Williams kept writing songs for Parliament Funkadelic and many others, but like lots of musicians, his compositions never made him rich, and his addictions made him homeless. He begged for change on a Chicago bridge for two years.
But Williams cleaned up, and in the 1990s he was rediscovered by young white rockers, with whom he began to perform.
"I always had a 'white following,' so I decided to just develop my stories and zero in on the kids, and it worked because I don't have a black following," explains Williams.
Agile Mobile Hostile, a full-length documentary about Williams' life, screened at the SXSW film festival last week. It can be tough to watch; Williams is jailed for drug possession and evicted from his tiny apartment, and even when he's touring, he looks spent and he drinks constantly.
The film raises the question of whether Williams should still be on stage, and whether the audience's relationship to him is exploitive. But Greenman says the issue is more complicated than that.
"Exploitation's a hard thing to determine because it's given him his career back. And it's given him a way to keep making music and to make a living from making music," he says.
Late Thursday night, Williams shambled into a crowd of friends and fans at a neon-washed Austin nightclub, where he performed with the country rock band, the Sadies.
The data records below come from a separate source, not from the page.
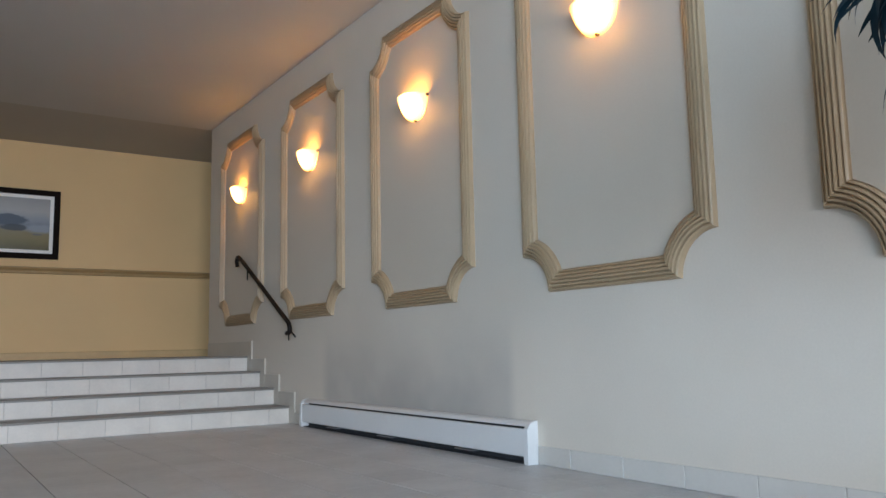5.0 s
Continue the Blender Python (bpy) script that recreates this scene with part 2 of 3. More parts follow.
def structure():
    S = dict(kind="structure")
    tagged(link("wall_panelled", boxed((0, FRONT_Y, -0.1), (0.22, END_Y, CEIL_Z)), WALL), "off-white painted lobby wall with soot above the heater", "wall", **S)
    tagged(link("wall_corridor", boxed((LEFT_X, BACK_Y, LAND - 0.1), (3.2, BACK_Y + 0.2, CEIL_Z)), YELLOW), "warm yellow-beige painted corridor wall", "wall", **S)
    bm = bmesh.new()
    box(bm, (LEFT_X - 0.2, FRONT_Y, -0.1), (LEFT_X, BACK_Y + 0.2, 0.3))
    box(bm, (LEFT_X - 0.2, FRONT_Y, 2.4), (LEFT_X, BACK_Y + 0.2, CEIL_Z))
    for y0, y1 in ((FRONT_Y, -6.4), (-2.4, BACK_Y + 0.2)):
        box(bm, (LEFT_X - 0.2, y0, 0.3), (LEFT_X, y1, 2.4))
    tagged(link("wall_left", bm, mat("left_wall_paint", (0.62, 0.55, 0.42), 0.6)), "plain beige side wall with a window", "wall", **S)
    side = empty("window_2", (LEFT_X - 0.1, -4.4, 0.3), "white-framed side window", "window", **S)
    for k in range(3):
        y = -2.0 + k * 1.98
        part("window_frame", boxed((-0.04, y, 0), (0.04, y + 0.04, 2.1), 0.003), WHITE_FRAME, side)
        if k < 2:
            g = part("pane", boxed((-0.005, y + 0.04, 0.04), (0.005, y + 1.98, 2.06)), GLASS, side)
            g.visible_shadow = False
    part("window_sill", boxed((-0.08, -1.96, 0), (0.08, 1.96, 0.04), 0.003), WHITE_FRAME, side)
    part("window_head", boxed((-0.04, -1.96, 2.06), (0.04, 1.96, 2.1), 0.003), WHITE_FRAME, side)
    tagged(link("wall_corridor_end", boxed((3.2, END_Y - 0.3, LAND - 0.1), (3.4, BACK_Y + 0.2, CEIL_Z)), YELLOW), "plain yellow-beige end wall of the corridor", "wall", **S)
    tagged(link("wall_corridor_near", boxed((0.22, END_Y - 0.2, LAND - 0.1), (3.2, END_Y, CEIL_Z)), YELLOW), "plain yellow-beige near wall of the corridor", "wall", **S)
    tagged(link("ceiling", boxed((LEFT_X - 0.2, FRONT_Y - 0.2, CEIL_Z), (0.22, END_Y, CEIL_Z + 0.2)), CEIL), "plain off-white painted lobby ceiling", "ceiling", **S)
    tagged(link("ceiling_corridor", boxed((LEFT_X - 0.2, END_Y, CEIL_Z + 0.004), (3.4, BACK_Y + 0.2, CEIL_Z + 0.2)), CEIL_HALL), "taupe corridor ceiling, darker than the lobby's", "ceiling", **S)
    # front wall round the glazed entrance
    bm = bmesh.new()
    box(bm, (LEFT_X, FRONT_Y - 0.2, 2.5), (0.22, FRONT_Y, CEIL_Z))
    box(bm, (LEFT_X, FRONT_Y - 0.2, -0.1), (-5.85, FRONT_Y, 2.5))
    box(bm, (-1.15, FRONT_Y - 0.2, -0.1), (0.22, FRONT_Y, 2.5))
    tagged(link("wall_front", bm, WALL), "painted front wall round the glazed entrance", "wall", **S)
    win = empty("window_1", (-3.5, FRONT_Y - 0.1, 0), "glazed aluminium entrance front", "window", **S)
    for k in range(5):
        x = -2.32 + k * 1.16
        part("mullion", boxed((x - 0.03, -0.05, 0), (x + 0.03, 0.05, 2.5), 0.004), ALU, win)
        if k < 4:
            g = part("pane", boxed((x + 0.03, -0.006, 0.06), (x + 1.13, 0.006, 2.44)), GLASS, win)
            g.visible_shadow = False
    part("window_frame", box(boxed((-2.29, -0.05, 0), (2.29, 0.05, 0.06)), (-2.29, -0.05, 2.44), (2.29, 0.05, 2.5)), ALU, win)
    tagged(link("ground", box(boxed((-400, -400, -0.5), (400, -7.45, -0.12)), (-400, -7.45, -0.5), (-6.65, 400, -0.12)), PAVE), "grey outdoor paving", "ground", **S)


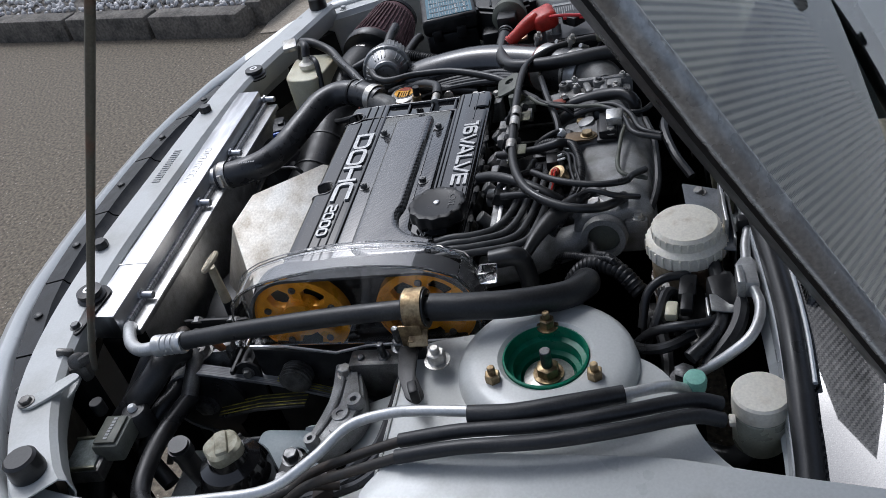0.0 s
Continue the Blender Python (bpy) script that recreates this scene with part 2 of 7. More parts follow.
def single(name, bm, material, label, category, group="", kind="", angle=38):
    """A thing that is one mesh."""
    return tagged(part(name, bm, material, None, "", angle), label, category, group, kind)


def axis_matrix(p, d):
    q = Vector(d).normalized().to_track_quat("Z", "Y")
    return Matrix.Translation(p) @ q.to_matrix().to_4x4()


def box(c, s, bev=0.002, rot=(0, 0, 0), bm=None, seg=2):
    bm = bm or bmesh.new()
    b2 = bmesh.new()
    bmesh.ops.create_cube(b2, size=1.0)
    bmesh.ops.scale(b2, vec=s, verts=b2.verts)
    if bev:
        bmesh.ops.bevel(b2, geom=b2.edges[:], offset=min(bev, min(s) * 0.45), segments=seg, affect="EDGES", profile=0.5)
    bmesh.ops.transform(b2, matrix=pose(*c, *rot), verts=b2.verts)
    return join(bm, b2)


def join(bm, other):
    tmp = bpy.data.meshes.new("tmp")
    other.to_mesh(tmp)
    other.free()
    bm.from_mesh(tmp)
    bpy.data.meshes.remove(tmp)
    return bm


def lathe(profile, p=(0, 0, 0), d=(0, 0, 1), seg=28, bm=None, lobes=0, amp=0.0, closed=False):
    """Turns (radius, height) pairs about an axis; lobes wave the rim by amp where the radius is largest."""
    bm = bm or bmesh.new()
    m = axis_matrix(p, d)
    big = max(r for r, _ in profile)
    rings = []
    for r, z in profile:
        ring = []
        for i in range(seg):
            a = math.tau * i / seg
            k = r
            if lobes and r > big * 0.9:
                k = r + amp * math.cos(lobes * a)
            ring.append(bm.verts.new(m @ Vector((k * math.cos(a), k * math.sin(a), z))))
        rings.append(ring)
    for a, b in zip(rings, rings[1:]):
        for i in range(seg):
            bm.faces.new((a[i], a[(i + 1) % seg], b[(i + 1) % seg], b[i]))
    if closed:
        for i in range(seg):
            a, b = rings[-1], rings[0]
            bm.faces.new((a[i], a[(i + 1) % seg], b[(i + 1) % seg], b[i]))
    else:
        bm.faces.new(rings[0][::-1])
        bm.faces.new(rings[-1])
    return bm


def cyl(p0, p1, r, r1=None, seg=20, bev=0.0008, bm=None):
    p0, p1 = Vector(p0), Vector(p1)
    h = (p1 - p0).length
    r1 = r if r1 is None else r1
    b = min(bev, h * 0.3, r * 0.4, r1 * 0.4)
    return lathe([(r - b, 0), (r, b), (r1, h - b), (r1 - b, h)], p0, p1 - p0, seg, bm)


def spline(pts, sub=6):
    """Catmull-Rom through the points."""
    P_ = [Vector(p) for p in pts]
    P_ = [P_[0] * 2 - P_[1]] + P_ + [P_[-1] * 2 - P_[-2]]
    out = []
    for i in range(1, len(P_) - 2):
        a, b, c, d = P_[i - 1:i + 3]
        for k in range(sub):
            t = k / sub
            out.append(0.5 * ((2 * b) + (c - a) * t + (2 * a - 5 * b + 4 * c - d) * t * t + (3 * b - a - 3 * c + d) * t ** 3))
    out.append(P_[-2])
    return out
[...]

He cut a record with the band a few years back; it's one of 10 albums he's recorded over the past two decades, in genres ranging from old school R&B to so-called sleaze rock.
Despite his age, Williams is definitely not ready to rest on his laurels.
"Do I want to retire? No, no, no. The answer to that is no," says Williams, who will release another album later this year. "I do not want to retire. [I'm] just gonna keep doing what I do till my body tells me you can't do it no more, Andre. And then I'll produce."